WORK REQUIRED: Transcribe word for word only the span whose first line is the one with "made[o] = o.copy()" and whose last line is the one with "for curve in"; both of those lines belong to it.

PROVIDED RECORDS:
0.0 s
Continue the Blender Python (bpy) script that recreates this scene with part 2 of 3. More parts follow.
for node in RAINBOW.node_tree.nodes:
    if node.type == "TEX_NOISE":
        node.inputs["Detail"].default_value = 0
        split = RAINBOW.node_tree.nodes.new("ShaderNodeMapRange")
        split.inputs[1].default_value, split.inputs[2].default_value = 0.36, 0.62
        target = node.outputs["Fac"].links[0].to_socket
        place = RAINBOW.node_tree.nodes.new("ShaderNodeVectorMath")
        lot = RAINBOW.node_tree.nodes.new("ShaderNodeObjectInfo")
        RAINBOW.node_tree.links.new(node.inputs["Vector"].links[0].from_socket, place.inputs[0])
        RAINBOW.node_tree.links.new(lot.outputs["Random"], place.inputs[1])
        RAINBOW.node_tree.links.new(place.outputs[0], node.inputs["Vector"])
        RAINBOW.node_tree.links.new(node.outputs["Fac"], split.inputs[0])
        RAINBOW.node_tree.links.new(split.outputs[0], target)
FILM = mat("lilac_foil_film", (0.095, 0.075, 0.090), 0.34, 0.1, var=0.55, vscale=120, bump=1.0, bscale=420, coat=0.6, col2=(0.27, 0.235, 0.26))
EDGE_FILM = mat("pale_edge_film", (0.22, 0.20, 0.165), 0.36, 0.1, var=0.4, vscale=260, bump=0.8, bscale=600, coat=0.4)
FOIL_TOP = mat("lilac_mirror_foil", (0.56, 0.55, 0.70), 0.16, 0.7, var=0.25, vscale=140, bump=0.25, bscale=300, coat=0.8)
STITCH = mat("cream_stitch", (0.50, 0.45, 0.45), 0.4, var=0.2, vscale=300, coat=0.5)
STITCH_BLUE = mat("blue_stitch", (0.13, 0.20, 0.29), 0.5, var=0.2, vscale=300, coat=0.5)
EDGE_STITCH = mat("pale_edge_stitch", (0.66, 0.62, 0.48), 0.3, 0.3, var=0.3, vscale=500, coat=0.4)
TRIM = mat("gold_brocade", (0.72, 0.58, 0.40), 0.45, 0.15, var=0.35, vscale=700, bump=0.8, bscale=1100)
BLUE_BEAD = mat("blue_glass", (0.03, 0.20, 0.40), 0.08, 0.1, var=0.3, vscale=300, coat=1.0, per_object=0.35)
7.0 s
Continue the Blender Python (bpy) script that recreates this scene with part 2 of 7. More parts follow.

==

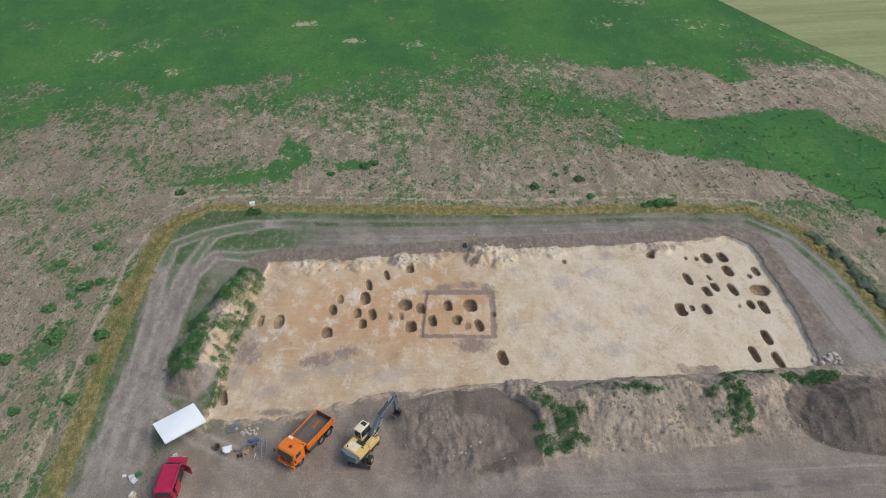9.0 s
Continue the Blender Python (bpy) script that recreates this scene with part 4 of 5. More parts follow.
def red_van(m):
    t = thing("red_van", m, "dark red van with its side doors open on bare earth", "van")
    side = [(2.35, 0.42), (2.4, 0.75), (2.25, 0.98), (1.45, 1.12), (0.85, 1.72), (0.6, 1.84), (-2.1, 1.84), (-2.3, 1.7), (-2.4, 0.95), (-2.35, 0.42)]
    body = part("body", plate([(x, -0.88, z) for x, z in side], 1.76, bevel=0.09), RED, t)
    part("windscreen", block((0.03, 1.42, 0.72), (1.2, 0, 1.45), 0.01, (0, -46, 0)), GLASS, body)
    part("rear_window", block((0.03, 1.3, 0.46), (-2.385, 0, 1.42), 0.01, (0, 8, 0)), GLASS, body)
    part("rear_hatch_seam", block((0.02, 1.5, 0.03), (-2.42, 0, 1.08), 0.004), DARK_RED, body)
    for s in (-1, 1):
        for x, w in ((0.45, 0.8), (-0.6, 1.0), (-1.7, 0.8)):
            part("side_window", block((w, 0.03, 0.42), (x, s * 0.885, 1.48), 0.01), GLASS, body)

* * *

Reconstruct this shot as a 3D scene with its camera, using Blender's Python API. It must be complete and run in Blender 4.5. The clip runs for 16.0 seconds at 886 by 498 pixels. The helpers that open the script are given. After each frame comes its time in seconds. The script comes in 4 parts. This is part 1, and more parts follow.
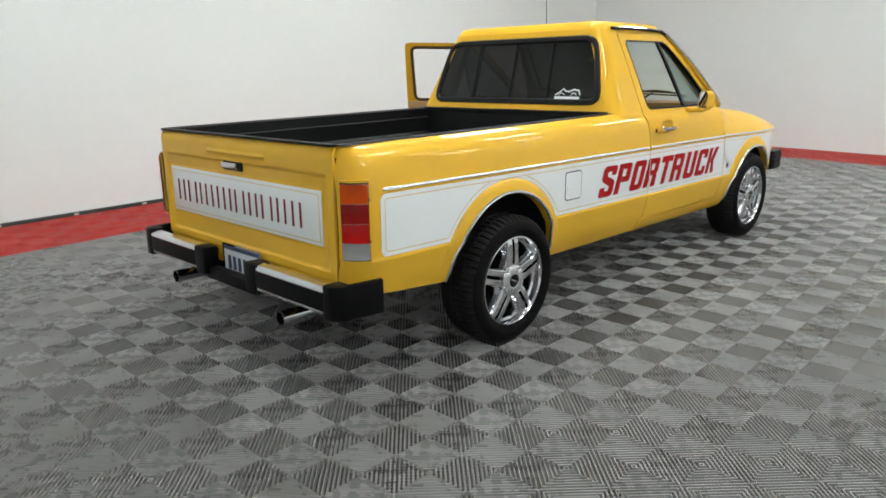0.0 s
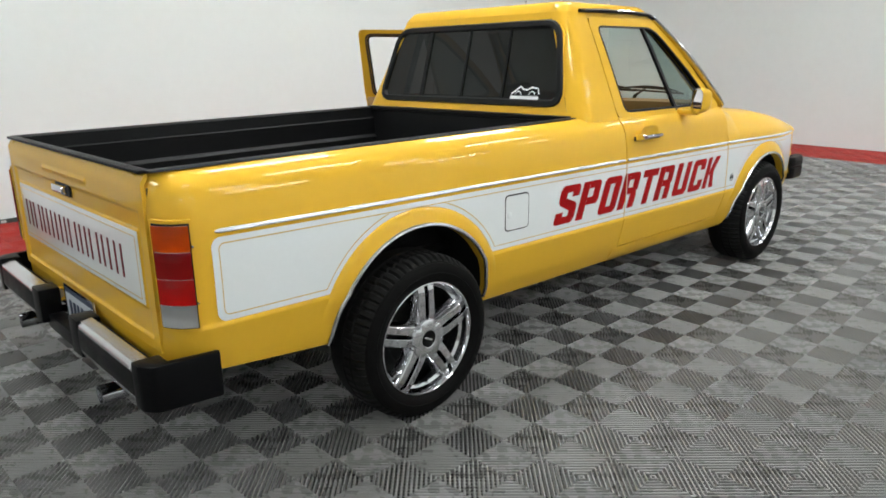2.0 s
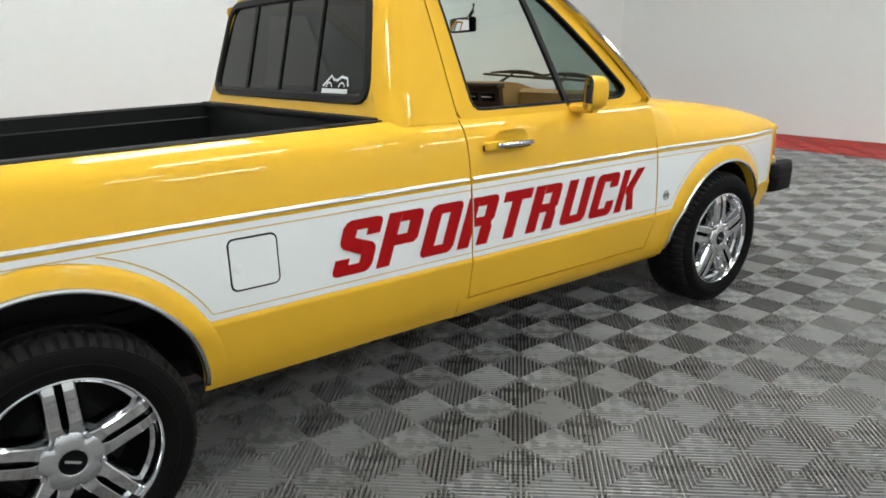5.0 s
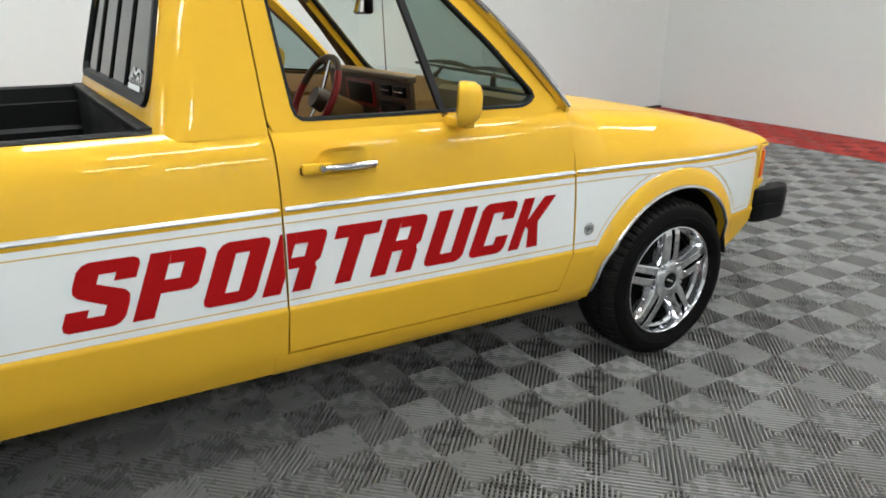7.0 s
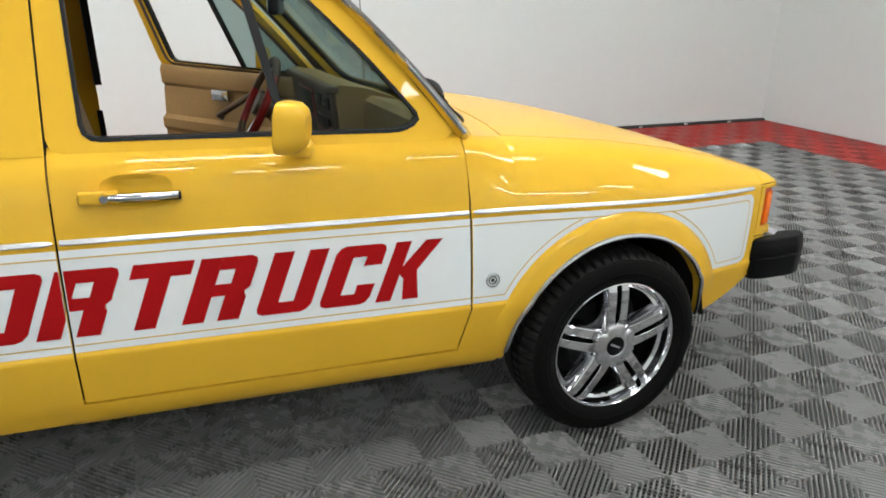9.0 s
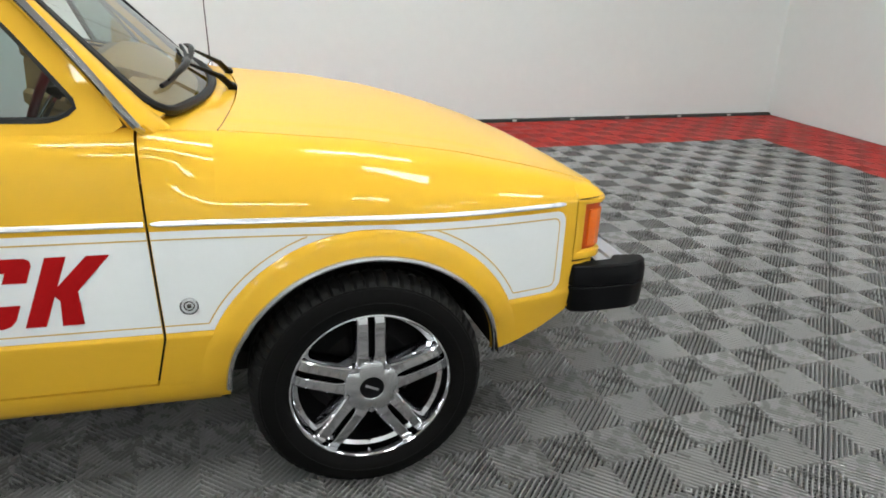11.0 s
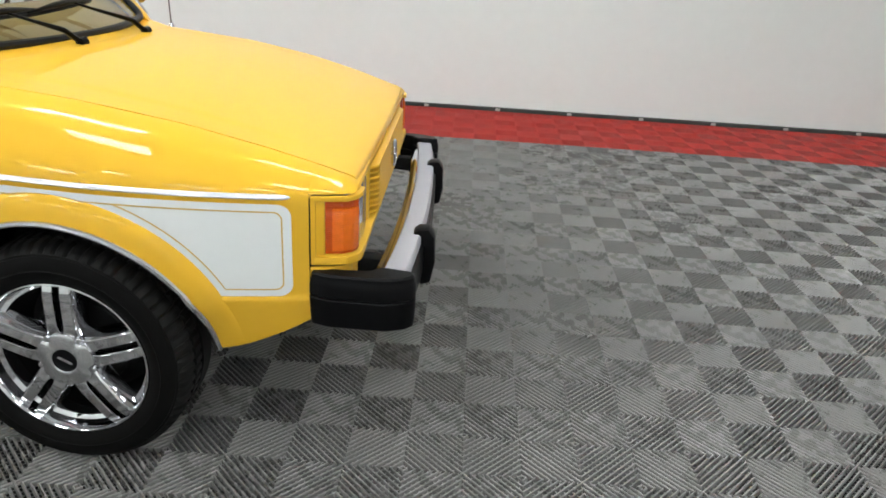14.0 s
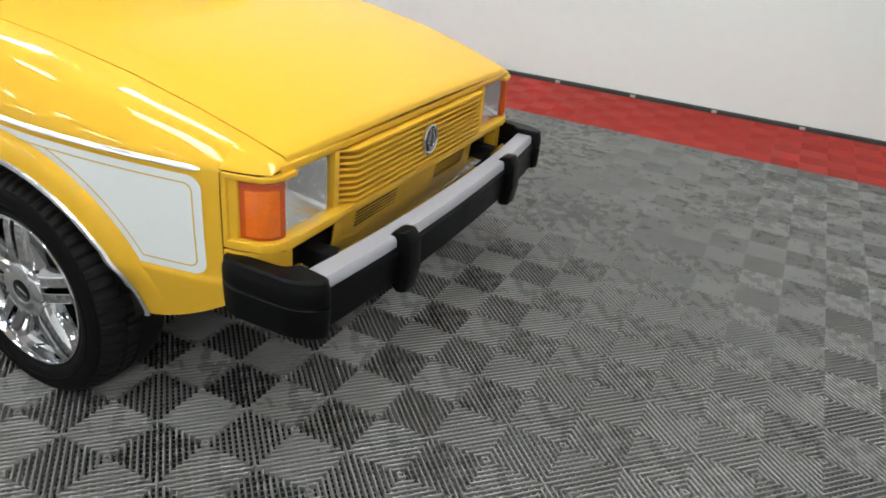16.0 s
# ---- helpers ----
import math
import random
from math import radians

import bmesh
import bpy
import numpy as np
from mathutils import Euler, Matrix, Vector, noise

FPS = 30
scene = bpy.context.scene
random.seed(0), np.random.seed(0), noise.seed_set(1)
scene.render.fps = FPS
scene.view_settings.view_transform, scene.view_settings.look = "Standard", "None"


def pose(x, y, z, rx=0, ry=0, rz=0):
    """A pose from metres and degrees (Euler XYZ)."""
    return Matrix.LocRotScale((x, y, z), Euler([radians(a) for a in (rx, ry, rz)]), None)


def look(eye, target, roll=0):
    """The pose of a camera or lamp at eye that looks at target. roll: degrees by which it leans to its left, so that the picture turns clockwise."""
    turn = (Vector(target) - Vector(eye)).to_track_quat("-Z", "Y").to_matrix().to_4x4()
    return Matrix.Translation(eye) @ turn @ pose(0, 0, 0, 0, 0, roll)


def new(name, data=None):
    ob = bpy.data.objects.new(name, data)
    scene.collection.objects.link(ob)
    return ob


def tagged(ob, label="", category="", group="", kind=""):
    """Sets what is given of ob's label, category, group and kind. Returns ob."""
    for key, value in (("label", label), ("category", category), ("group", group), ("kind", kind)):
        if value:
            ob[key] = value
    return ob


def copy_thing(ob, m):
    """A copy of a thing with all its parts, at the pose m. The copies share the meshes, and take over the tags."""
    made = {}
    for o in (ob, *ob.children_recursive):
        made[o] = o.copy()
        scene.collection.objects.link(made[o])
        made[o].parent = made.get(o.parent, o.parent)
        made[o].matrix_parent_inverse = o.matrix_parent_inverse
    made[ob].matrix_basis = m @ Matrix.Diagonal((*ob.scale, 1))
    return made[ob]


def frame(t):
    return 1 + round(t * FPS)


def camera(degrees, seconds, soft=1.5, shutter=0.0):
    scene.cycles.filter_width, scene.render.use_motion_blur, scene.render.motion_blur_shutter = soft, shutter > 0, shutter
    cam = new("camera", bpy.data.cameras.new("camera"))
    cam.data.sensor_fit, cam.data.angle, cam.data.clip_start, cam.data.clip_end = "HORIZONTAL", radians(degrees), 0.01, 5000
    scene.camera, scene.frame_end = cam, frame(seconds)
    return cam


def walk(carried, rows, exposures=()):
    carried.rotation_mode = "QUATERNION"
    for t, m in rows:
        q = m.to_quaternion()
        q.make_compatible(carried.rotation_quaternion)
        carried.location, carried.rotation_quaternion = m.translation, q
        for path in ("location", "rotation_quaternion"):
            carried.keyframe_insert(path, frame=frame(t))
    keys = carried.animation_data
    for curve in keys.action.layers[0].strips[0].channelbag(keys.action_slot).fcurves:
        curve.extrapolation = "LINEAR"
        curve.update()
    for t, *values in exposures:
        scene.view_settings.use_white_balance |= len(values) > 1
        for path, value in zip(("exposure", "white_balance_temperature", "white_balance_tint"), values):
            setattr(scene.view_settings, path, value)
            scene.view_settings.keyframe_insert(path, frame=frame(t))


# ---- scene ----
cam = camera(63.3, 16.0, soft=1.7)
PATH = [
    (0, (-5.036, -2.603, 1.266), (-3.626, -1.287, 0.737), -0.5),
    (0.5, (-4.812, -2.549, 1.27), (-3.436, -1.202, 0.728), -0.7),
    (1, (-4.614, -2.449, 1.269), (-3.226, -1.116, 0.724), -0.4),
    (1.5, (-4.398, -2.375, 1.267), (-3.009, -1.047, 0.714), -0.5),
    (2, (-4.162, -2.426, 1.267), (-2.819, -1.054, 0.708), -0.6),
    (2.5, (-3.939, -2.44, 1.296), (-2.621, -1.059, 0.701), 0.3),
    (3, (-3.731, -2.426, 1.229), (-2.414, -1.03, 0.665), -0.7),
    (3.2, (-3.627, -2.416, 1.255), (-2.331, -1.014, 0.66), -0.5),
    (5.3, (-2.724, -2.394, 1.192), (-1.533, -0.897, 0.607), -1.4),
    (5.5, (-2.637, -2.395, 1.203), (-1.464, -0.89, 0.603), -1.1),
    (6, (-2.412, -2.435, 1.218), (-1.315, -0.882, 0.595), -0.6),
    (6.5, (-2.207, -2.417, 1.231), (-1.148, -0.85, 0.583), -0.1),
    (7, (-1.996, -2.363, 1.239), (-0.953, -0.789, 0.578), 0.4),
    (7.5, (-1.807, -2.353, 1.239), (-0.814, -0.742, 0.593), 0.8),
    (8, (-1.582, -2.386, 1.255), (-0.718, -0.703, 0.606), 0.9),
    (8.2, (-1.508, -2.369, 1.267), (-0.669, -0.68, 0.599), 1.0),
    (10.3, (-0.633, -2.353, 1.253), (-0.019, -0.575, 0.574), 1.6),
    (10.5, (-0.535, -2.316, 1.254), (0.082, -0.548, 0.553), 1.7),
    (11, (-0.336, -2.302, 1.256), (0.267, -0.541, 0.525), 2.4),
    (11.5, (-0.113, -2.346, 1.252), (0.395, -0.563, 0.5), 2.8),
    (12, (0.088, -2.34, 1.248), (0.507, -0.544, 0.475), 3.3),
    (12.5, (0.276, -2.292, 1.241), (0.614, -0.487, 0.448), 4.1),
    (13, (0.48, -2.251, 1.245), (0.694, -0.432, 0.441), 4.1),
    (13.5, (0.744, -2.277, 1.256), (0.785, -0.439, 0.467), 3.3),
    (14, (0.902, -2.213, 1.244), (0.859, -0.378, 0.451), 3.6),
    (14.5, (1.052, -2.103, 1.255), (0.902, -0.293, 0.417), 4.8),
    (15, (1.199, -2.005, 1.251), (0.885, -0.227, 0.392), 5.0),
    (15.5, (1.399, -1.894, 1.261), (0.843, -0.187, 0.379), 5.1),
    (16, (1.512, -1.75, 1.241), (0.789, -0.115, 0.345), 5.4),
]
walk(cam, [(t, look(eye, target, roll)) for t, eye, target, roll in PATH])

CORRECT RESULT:
        made[o] = o.copy()
        scene.collection.objects.link(made[o])
        made[o].parent = made.get(o.parent, o.parent)
        made[o].matrix_parent_inverse = o.matrix_parent_inverse
    made[ob].matrix_basis = m @ Matrix.Diagonal((*ob.scale, 1))
    return made[ob]


def frame(t):
    return 1 + round(t * FPS)


def camera(degrees, seconds, soft=1.5, shutter=0.0):
    scene.cycles.filter_width, scene.render.use_motion_blur, scene.render.motion_blur_shutter = soft, shutter > 0, shutter
    cam = new("camera", bpy.data.cameras.new("camera"))
    cam.data.sensor_fit, cam.data.angle, cam.data.clip_start, cam.data.clip_end = "HORIZONTAL", radians(degrees), 0.01, 5000
    scene.camera, scene.frame_end = cam, frame(seconds)
    return cam


def walk(carried, rows, exposures=()):
    carried.rotation_mode = "QUATERNION"
    for t, m in rows:
        q = m.to_quaternion()
        q.make_compatible(carried.rotation_quaternion)
        carried.location, carried.rotation_quaternion = m.translation, q
        for path in ("location", "rotation_quaternion"):
            carried.keyframe_insert(path, frame=frame(t))
    keys = carried.animation_data
    for curve in keys.action.layers[0].strips[0].channelbag(keys.action_slot).fcurves:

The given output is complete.